The second half of the movie is brilliantly well made in many ways – it has some great Steadicam shots following the men on patrol, and disturbing scenes like when it shows a Marine in a helicopter shooting everyone below them, for no real reason. The final confrontation with the sniper is masterfully constructed, and incredibly intense.
And yet, it feels like something is lacking in that segment. This is supposed to be Vietnam, but was shot in England – because Kubrick lived there, and didn’t want to get on a boat or a plane. He shipped in palm trees to try and make England look more like Vietnam – but it doesn’t quite work. It all feels a little phoney and false – especially when compared to movies like Platoon (1986) or Apocalypse Now (1979) or The Deer Hunter (1978). And worse than that, it feels slightly unnecessary – I don’t think Kubrick adds much to his overall point that he hadn’t established, and better, in the first 45 minutes.

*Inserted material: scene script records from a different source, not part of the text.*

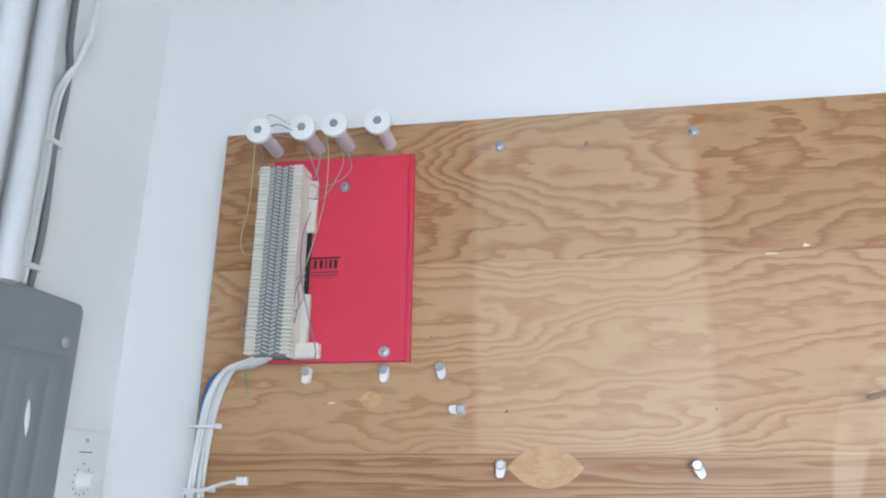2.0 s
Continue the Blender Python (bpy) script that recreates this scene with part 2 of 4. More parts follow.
def tube(points, radius, seg=12, cyclic=False, bm=None, res=10, ribs=None):
    """A swept round cable along a smooth curve through the points. ribs: (pitch, depth) of a corrugated hose."""
    pts = spline([Vector(p) for p in points], res, cyclic)
    if ribs:
        pts = even(pts, ribs[0] / 4)
    b = bmesh.new()
    n = len(pts)
    rings = []
    up = None
    for i, p in enumerate(pts):
        a = pts[i - 1] if i else (pts[-2] if cyclic else pts[0])
        c = pts[i + 1] if i + 1 < n else (pts[1] if cyclic else pts[-1])
        d = (c - a).normalized()
        if up is None:
            up = d.orthogonal().normalized()
        up = (up - d * up.dot(d)).normalized()
        side = d.cross(up)
        r = radius(i / max(1, n - 1)) if callable(radius) else radius
        if ribs:
            r = r - ribs[1] * (0.0, 0.5, 1.0, 0.5)[i % 4]
        rings.append([b.verts.new(p + (up * math.cos(2 * math.pi * k / seg) + side * math.sin(2 * math.pi * k / seg)) * r) for k in range(seg)])
    for a, c in zip(rings, rings[1:]):
        for k in range(seg):
            j = (k + 1) % seg
            b.faces.new((a[k], a[j], c[j], c[k]))
    b.faces.new(rings[0][::-1])
    b.faces.new(rings[-1])
    bmesh.ops.recalc_face_normals(b, faces=b.faces[:])
    return add_bm(bm, b)


def spline(p, res=10, cyclic=False):
    if len(p) < 3:
        return p
    q = [p[-1]] + p + [p[0], p[1]] if cyclic else [p[0] * 2 - p[1]] + p + [p[-1] * 2 - p[-2]]
    out = []
    for i in range(1, len(q) - 2):
        a, b, c, d = q[i - 1], q[i], q[i + 1], q[i + 2]
        for k in range(res):
            t = k / res
            out.append(0.5 * (2 * b + (c - a) * t + (2 * a - 5 * b + 4 * c - d) * t * t + (3 * b - a - 3 * c + d) * t ** 3))
    out.append(q[-2])
    return out


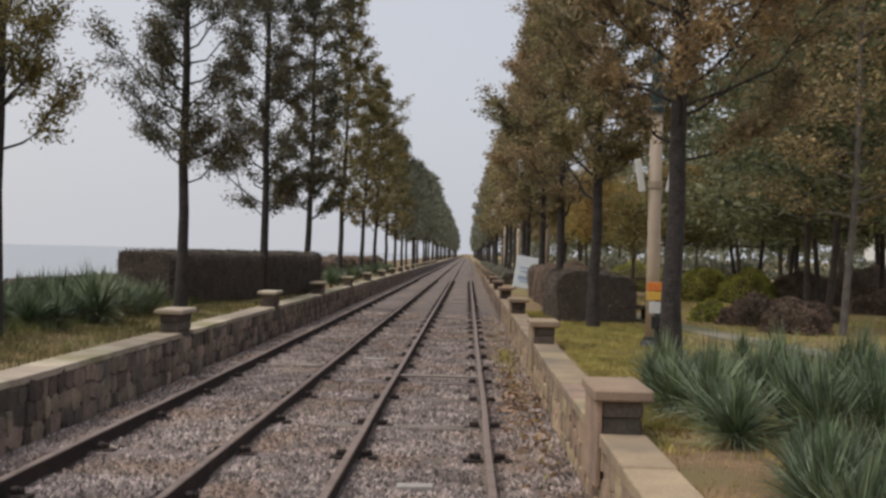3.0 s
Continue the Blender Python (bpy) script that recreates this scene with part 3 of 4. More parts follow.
# ---- avenue trees ----
near_specs = [  # x, y, seed, height, first limb, reach, lean, leaf material, crown (top, taper, forks, single limbs), label
    (-4.97, 13.3, 11, 9.8, 2.05, 1.06, (0.006, 0), L_OLIVE, (0.14, 1.3, 0, ((1.85, 182, 1.2, 1.35), (1.9, 6, 0.80, 1.0), (2.2, 205, 1.2, 1.6), (2.7, 172, 1.45, 1.3), (2.3, 330, 0.85, 1.1))),
     "olive-green avenue tree with forked rising limbs"),
    (-4.48, 19.1, 12, 10.0, 2.15, 1.00, (0.002, 0), L_DARK, (0.16, 1.3, 0, ((1.95, -4, 0.80, 0.95), (2.3, 15, 0.8, 0.8), (2.2, 176, 0.8, 1.5), (2.2, 300, 0.7, 1.2), (3.0, 185, 1.15, 1.1))),
     "slender dark green avenue tree by the clipped hedge"),
    (-4.34, 25.3, 13, 10.2, 1.75, 1.16, (0, 0), L_DARK, (0.2, 1.4, 0, ((1.65, 182, 0.85, 2.0), (2.0, 8, 1.2, 0.6), (1.95, 320, 1.0, 0.7))),
     "dense dark green avenue tree behind the clipped hedge"),
    (-4.30, 31.6, 14, 10.0, 1.8, 1.02, (0.01, 0), L_DARK, (0.5, 1.5, 0, ((1.75, 4, 0.75, 1.5), (2.0, 190, 0.9, 0.9))),
     "dense dark avenue tree behind the clipped hedge"),
    (-4.22, 38.2, 15, 9.6, 1.90, 0.60, (0.03, 0), L_OLIVE, (0.45, 1.0, 2, ((5.4, 0, 0.75, 0.8), (6.6, 10, 0.6, 0.9), (7.6, 185, 0.6, 0.8))),
     "slender olive avenue tree by the sea wall"),
    (-4.31, 46.2, 16, 8.0, 1.90, 0.88, (0.05, 0), L_OLIVE, (0.3, 1.2, 2, ((5.6, 5, 1.15, 1.0), (4.4, 0, 1.1, 0.6))),
     "yellow-green avenue tree by the sea wall"),
    (-4.30, 52.9, 17, 8.4, 1.90, 0.80, (0.03, 0), L_OLIVE, (0.3, 1.2, 2, ((6.2, 0, 1.0, 0.9),)), "yellow-green avenue tree by the sea wall"),
    (-4.28, 59.6, 18, 7.6, 1.80, 0.95, (0.01, 0), L_BROWN, (0.3, 1.2, 2, ()), "brownish avenue tree by the sea wall"),
    (1.73, 12.5, 21, 9.8, 2.15, 1.25, (0.008, 0), L_RUST, (0.2, 1.5, 0, ((2.0, 10, 1.2, 0.75), (2.5, -10, 1.5, 0.8), (3.0, 15, 1.6, 0.9), (3.6, -15, 1.6, 0.9))),
     "rusty brown avenue tree beside the lamp post"),
    (1.76, 19.5, 22, 9.6, 1.95, 1.12, (0.004, 0), L_BROWN, (0.2, 1.4, 1, ((2.6, 0, 1.4, 0.8), (3.2, 12, 1.6, 0.8), (3.9, -12, 1.6, 0.8), (4.6, 5, 1.6, 0.8), (5.4, -8, 1.5, 0.8), (2.3, 25, 1.1, 0.9))), "brown-green avenue tree in front of the dark hedge"),
    (1.72, 25.7, 23, 9.6, 1.85, 0.86, (0, 0), L_RUST, (0.2, 1.4, 2, ((4.2, 185, 1.0, 0.8),)), "rusty brown avenue tree behind the sandstone wall"),
    (1.79, 32.4, 24, 9.2, 1.8, 0.86, (-0.004, 0), L_BROWN, (0.2, 1.3, 2, ((4.2, 182, 1.35, 0.75), (3.9, 178, 1.2, 0.8))), "brown-green avenue tree behind the sandstone wall"),
    (1.74, 39.0, 25, 8.8, 1.8, 0.86, (0, 0), L_RUST, (0.2, 1.3, 2, ((5.0, 184, 0.95, 0.8),)), "rusty brown avenue tree behind the sandstone wall"),
    (-5.0, 6.25, 35, 9.6, 2.3, 1.15, (0, 0), L_DARK, (0.14, 1.3, 1, ()), "dark green avenue tree standing before the hedge")]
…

The biggest problem with that last 70 minutes of the film is not really anything in it – it is well acted, directed and written, even if does feel a little fake at times. The biggest problem is simply that is has the misfortune of following the brilliant 45 minutes that opened the film. That part is as good as anything you will see. The 70 minutes that follow is fine – but cannot help but be hurt by following something brilliant.